Why is the set $\displaystyle \{ [z_1,z_2,z_3] \in \mathbb C P^2 : z_2^2 z_3 = 4 z_1^3 - g_2 z_1 z_3^2 - g_3 z_3^3 \}$ connected?

Question

I am wondering why the set $\displaystyle \{ [z_1,z_2,z_3] \in \mathbb C P^2 : z_2^2 z_3 = 4 z_1^3 - g_2 z_1 z_3^2 - g_3 z_3^3 \}$ is connected, where $g_2$ and $g_3$ are some fixed constants (for those of you who know, the constants come from a differential equation involving $\wp$, but this fact is tangential to this question). I wrote the set as $\pi(P^{-1}(0))$ where $\pi : \mathbb C^3 - \{0\} \to \mathbb C P^2$ is the projection and $P(z) := 4 z_1^3 - g_2 z_1 z_3^2 - g_3 z_3^3 - z_2^2 z_3$ but I am not sure how I can go from here.

Answer 1

Here’s a basically elementary argument.

Let $P(z)=4z^3-g_2z-g_3$, and let $Z$ be the set of roots of $P$.

Let $x_0,y_0,x_1,y_1\in \mathbb{C}$ such that $y_i^2=P(x_i)$. I claim that, if $y_0\neq 0$, $y_1 \neq 0$, then there are continuous maps $x,y:[0,1] \rightarrow \mathbb{C}$ such that $x(i)=x_i,y(0)=y_0, y(1) = \pm y_1$, and $y^2=P(x)$.

Indeed, we can choose a continuous path $x$ from $x_0$ to $x_1$ that avoids $Z$. Then $P \circ x:[0,1] \rightarrow \mathbb{C}^{\times}$ is well-defined, and we can thus consider its unique continuous square root $y$ such that $y(0)=y_0$. Then $y(1)$ is a square root of $P(x_1)=y_1^2$.

Now, let $a$ have a large module, and $b$ be one square root of $P(x)$. I claim that there are continuous paths $x,y:[0,1] \rightarrow \mathbb{C}$ such that $x(0)=x(1)=a$ and $y(0)=-y(1)=b$ and $y^2=P(x)$.

Proof: take $x(t)=ae^{2i\pi t}$ (and assume that $|a|$ is very large wrt $P$), and $y$ as the unique continuous square root of $P\circ x$ such that $y(0)=b$. Let’s show that $y(1)=-b$.

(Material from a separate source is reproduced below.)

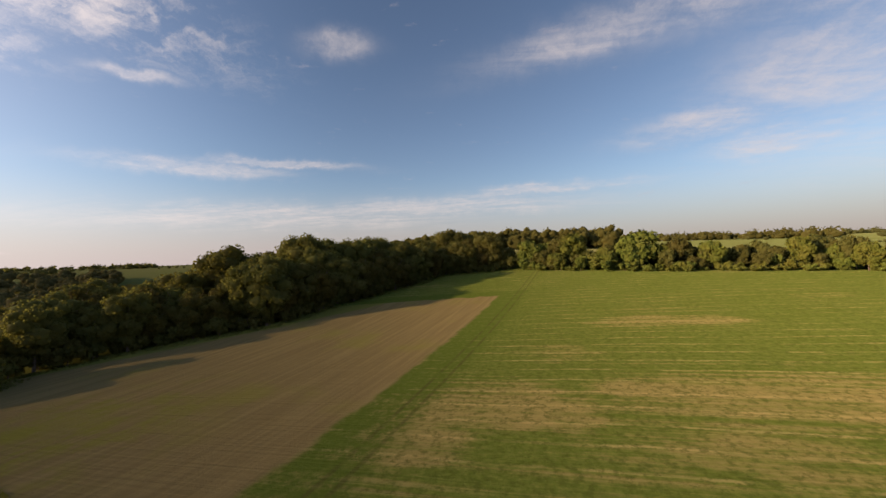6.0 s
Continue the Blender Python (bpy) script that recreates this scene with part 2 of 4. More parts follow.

Indeed, $P(x(t))=4a^3e^{6 i \pi t}(1-R(t))$, where $R(t)=\frac{g_2}{4a^2}e^{-4i \pi t}+\frac{g_3}{4a^3}e^{-6i\pi t}$, and $|R(t)| < 1$ when $|a|$ is large enough.

So we have $y(t)=2\beta^3 e^{6i\pi t}\sum_{n \geq 0}{\binom{1/2}{n}(-R(t))^n}$ (where $\beta$ is a certain square root of $a$), which implies that $y(1)=-y(0)$.

Let $E_a=\{(x,y) \in \mathbb{C}^2,\, y^2=P(x)\}$. What we have seen is that if $(x,y) \in E_a$ with $|x|$ large enough, then $(x,y)$ and $(x,-y)$ are in the same path-connected component.

We’ve also seen that for any two points $(x,y),(x’,y’) \in E_a$ with $yy’ \neq 0$, $(x,y)$ is in the same path-connected component as $(x’,y’)$ or $(x’,-y’)$ (or both).

By setting a fixed $(x’,y’)$ with large enough $|x’|$ and letting $(x,y)$ vary, we see that $E_a \backslash \{y=0\}$ is path-connected.

Let $z$ be a root of $P$, it’s easy to see that for any $x$ close to $z$, there is some $(x,y) \in E_a$ with $y$ being arbitrarily close to zero. In other words, $E_a \backslash \{0\}$ is dense in $E_a$, hence $E_a$ is connected.

Now, it’s easy to see that $\{[x:y:1],\,(x,y) \in E_a\}$ is dense in the set you’re interested in, hence it’s connected.